В зимний период мы носили свои гвардейские знаки поверх шинелей, чтоб сразу было всем видно — перед тобой гвардеец! А у комсомольцев рядом со значком «Гвардия» еще и комсомольский значок, это обязательно… Так что грудь все равно была как бы «увешана» знаками отличия, и это согревало солдатскую душу.

Уходя, например, в разведку, солдат бережно отвинчивал их все с гимнастерки или с шинели и вместе с документами сдавал своему политруку на хранение до возвращения с задания…

Тут психология солдатская простая: войне уже два года, а после Сталинграда как-то особенно стыдно не иметь на груди хотя бы медаль. Что же ты делал там, спрашивается, если не заслужил ни одной награды?! Ну, «За оборону Сталинграда» медалью наградили всех нас, кто остался живой. «За отвагу» я получил — это еще за первого своего уничтоженного гитлеровца. А Сколько их было уничтожено между этими двумя наградами…

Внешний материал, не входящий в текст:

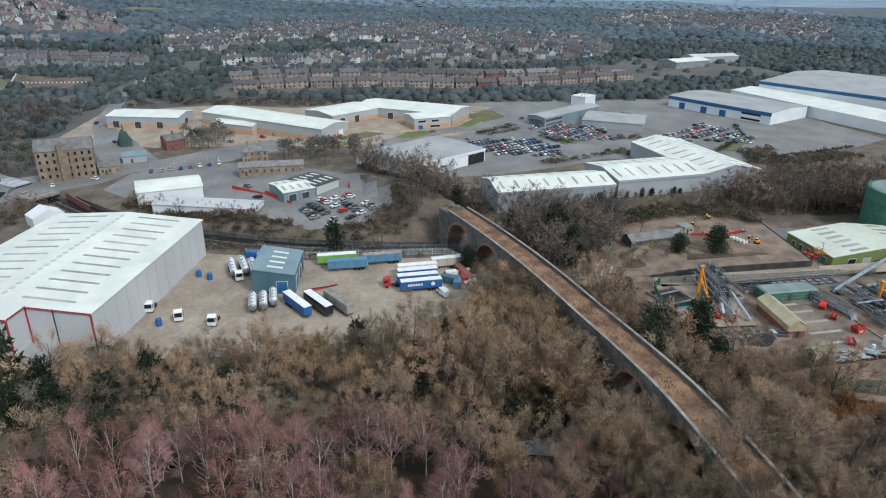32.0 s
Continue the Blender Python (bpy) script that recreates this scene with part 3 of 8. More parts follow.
# each span: outer faces above the arch, and the brick vault
for c in ARCHES:
    xs = [c + ARCH_R * math.sin(math.pi / 2 * t) for t in np.linspace(-1, 1, 21)]
    g, ring, vault = Geo(), Geo(), Geo()
    for a, b in zip(xs[:-1], xs[1:]):
        for o in (-HALF, HALF):
            i = o * 0.86
            g.add([via_p(a, o, soffit(a, c)), via_p(b, o, soffit(b, c)), via_p(b, o, via_z(b) - 1.1), via_p(a, o, via_z(a) - 1.1), via_p(a, i, soffit(a, c)), via_p(b, i, soffit(b, c)), via_p(b, i, via_z(b) - 1.1), via_p(a, i, via_z(a) - 1.1)],
                  [(0, 1, 2, 3), (7, 6, 5, 4), (0, 4, 5, 1), (3, 2, 6, 7)])
        vault.add([via_p(a, -HALF, soffit(a, c)), via_p(b, -HALF, soffit(b, c)), via_p(b, HALF, soffit(b, c)), via_p(a, HALF, soffit(a, c)),
                   via_p(a, -HALF, soffit(a, c) - 0.02), via_p(b, -HALF, soffit(b, c) - 0.02), via_p(b, HALF, soffit(b, c) - 0.02), via_p(a, HALF, soffit(a, c) - 0.02)], [(0, 1, 2, 3), (7, 6, 5, 4)])
    part("spandrel_wall", vg(g), M_STONE, viaduct)
    part("vault", vg(vault), M_ARCHBRICK, viaduct, "sooty brick vault lining")
    # voussoirs of the arch ring, one by one on the faces
    crown = via_z(c) - 3.1
    for o in (-HALF, HALF):
        ring = part("arch_ring", vg(Geo().tube(via_p(c, o * 1.01, crown - 0.02), via_p(c, o * 1.01, crown + 0.3), 0.12)), M_ARCHBRICK, viaduct, "red brick arch ring")
        rg = Geo()
        m = 26
        for k in range(m):
            t0, t1 = (math.pi * (k + 0.06) / m), (math.pi * (k + 0.94) / m)
            q = []
            for t, r in ((t0, ARCH_R - 0.05), (t1, ARCH_R - 0.05), (t1, ARCH_R + 0.85), (t0, ARCH_R + 0.85)):
                q.append((c + r * math.cos(t), crown - ARCH_R + r * math.sin(t)))
            s = 1 if o > 0 else -1
            rg.add([via_p(x, o - 0.3 * s, z) for x, z in q] + [via_p(x, o + 0.1 * s, z) for x, z in q], [(0, 1, 2, 3), (7, 6, 5, 4), (0, 4, 5, 1), (1, 5, 6, 2), (2, 6, 7, 3), (3, 7, 4, 0)])
        part("voussoirs", vg(rg), M_ARCHBRICK, ring)
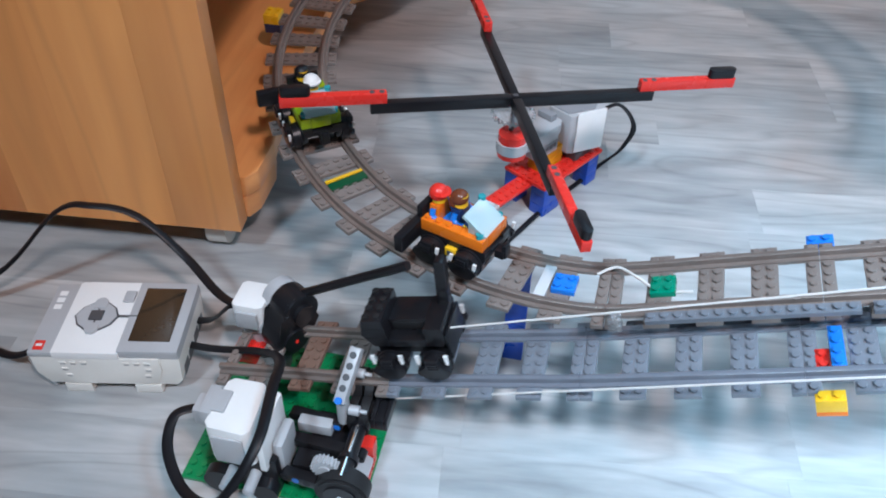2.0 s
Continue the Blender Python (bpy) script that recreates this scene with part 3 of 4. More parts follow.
part("connector", bm, M_LGREY, win)

# ---- motor with the gate lever ----
LM = pose(-0.110, 0.4225, -0.004, 0, 0, -12)
lever = thing("lever_motor", LM, "white and black toy motor holding a black lever", "toy motor")
bm = BM()
prism(bm, [(-0.034, -0.011), (-0.031, -0.0135), (-0.014, -0.0135), (-0.010, -0.011), (-0.010, 0.010), (-0.013, 0.013), (-0.031, 0.013), (-0.034, 0.010)], 0.054, 0.0755, bev=0.002)
part("motor_housing", bm, M_WHITE, lever, "white motor housing")
bm = BM()
box(bm, -0.031, -0.014, -0.0155, -0.012, 0.054, 0.070, 0.0014)
part("motor_face", bm, M_LGREY, lever)


def peanut(r1, r2, d, n=12):
    """Two joined rounds, one above the other."""
    top = [(r1 * math.cos(a), d / 2 + r1 * math.sin(a)) for a in np.linspace(-0.35, math.pi + 0.35, n)]
    low = [(r2 * math.cos(a), -d / 2 + r2 * math.sin(a)) for a in np.linspace(math.pi - 0.35, 2 * math.pi + 0.35, n)]
    return top + low


tilt = pose(0, 0, 0.0615, 0, 0, -34) @ pose(0, 0, 0, -24, 0, 0) @ Matrix(((0, 0, 1, 0), (1, 0, 0, 0), (0, 1, 0, 0), (0, 0, 0, 1)))
bm = BM()
prism(bm, peanut(0.0140, 0.0150, 0.023), -0.012, -0.002, bev=0.002, m=tilt)
part("grey_collar", bm, M_LGREY, lever)
bm = BM()
prism(bm, peanut(0.0150, 0.0158, 0.023), -0.002, 0.019, bev=0.003, m=tilt)
head = part("motor_head", bm, M_BLACK, lever, "glossy black motor head")
bm = BM()
cyl(bm, (0, 0.0115, 0.0175), 0.0085, 0.005, "z", 24)
cyl(bm, (0, -0.0115, 0.0175), 0.0095, 0.004, "z", 24)
bmesh.ops.transform(bm, verts=bm.verts[:], matrix=tilt)
part("hub", bm, M_BLACK, head)
bm = BM()
cyl(bm, (0, -0.0115, 0.0200), 0.0016, 0.002, "z", 12)
bmesh.ops.transform(bm, verts=bm.verts[:], matrix=tilt)
part("hub_centre", bm, M_RED, head)
bm = BM()
box(bm, -0.030, -0.006, -0.009, 0.009, 0.0320, 0.0542, 0.001)
part("foot", bm, M_LGREY, lever)
brick("brick", 4, 2, BRICK, M_RED, pose(-0.132, 0.412, 0.020, 0, 0, -12), "red brick under the lever motor on the track end")
brick("brick", 2, 2, 0.028, M_DGREY, pose(-0.118, 0.416, 0.0, 0, 0, -12), "dark grey brick stack on the green plate")
gate = thing("lever", pose(0, 0, 0), "long black lever reaching up to the curved track", "toy beam")
A, B = Vector((-0.100, 0.4246, 0.0735)), Vector((-0.0165, 0.392, 0.1360))
bm = BM()
tube(bm, [A, B], 0.0033, 8, up=(0.2, 1, 0.2))
part("beam", bm, M_BLACK, gate)

# ---- turnstile and its stand ----
RPH = (0.0603, 0.5567, 0.1571)
TB = pose(0.098, 0.599, 0, 0, 0, 46)
base = thing("turnstile_stand", TB, "red plates on blue brick legs carrying a grey motor", "toy stand")
bm = BM()
box(bm, 0.0, 0.088, 0.0, 0.048, 0.0340, 0.0372, 0.0003)
studs(bm, 0.0, 0.0, 11, 6, 0.0372, seg=8)
part("top_plate", bm, M_RED, base)
bm = BM()
box(bm, -0.080, 0.016, 0.016, 0.032, 0.0306, 0.0338, 0.0003)
studs(bm, -0.080, 0.016, 10, 2, 0.0338, seg=8)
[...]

Помню, еще перед боями всем нам были выданы химпакеты, что-то вроде «противоиприта» — пол-литровые флаконы с вонючей жидкостью, в которой есть спирт. Выпить не выпьешь, но разжечь, к примеру, костер удобно. Ну а был строгий запрет сжигать химпакеты, и политрук нашей минометной роты — не помню его фамилии, он к нам пришел после Хисматуллина Фаткуллы, который все допытывал каждого солдата, кем кто хотел быть, для книги, и погиб в первом нашем бою, — так вот, политрук этот как-то особенно рьяно преследовал нарушителей запрета. Как обнаружит, что кто-то израсходовал свой химпакет, то чуть ли не доводил дело до трибунала. Но холод, как и голод, не тетка. Жгли химпакеты и мы, и в других ротах. Вот и политрук наш однажды не вытерпел и, спрятавшись в землянке, тайком от посторонних глаз решил погреться. Он плеснул из флакона в печурку, да без привычки. Огонь вымахнул ему на руку с флаконом, он флакон резко отдернул и облился… Чуть не сгорел человек. Ну а я со своим язычком, когда бинтовали пострадавшего, не стерпел, чтоб не съехидничать едко: мол, запрещаешь, так сам не нарушай. Он меня за то ехидство сильно невзлюбил. А я и посейчас считаю, что был прав. Нельзя и даже антипедагогично другим запрещать то, что позволяешь себе: обратный эффект можно получить от такой педагогики. И не сказать ему это я не мог, я же был парторг роты.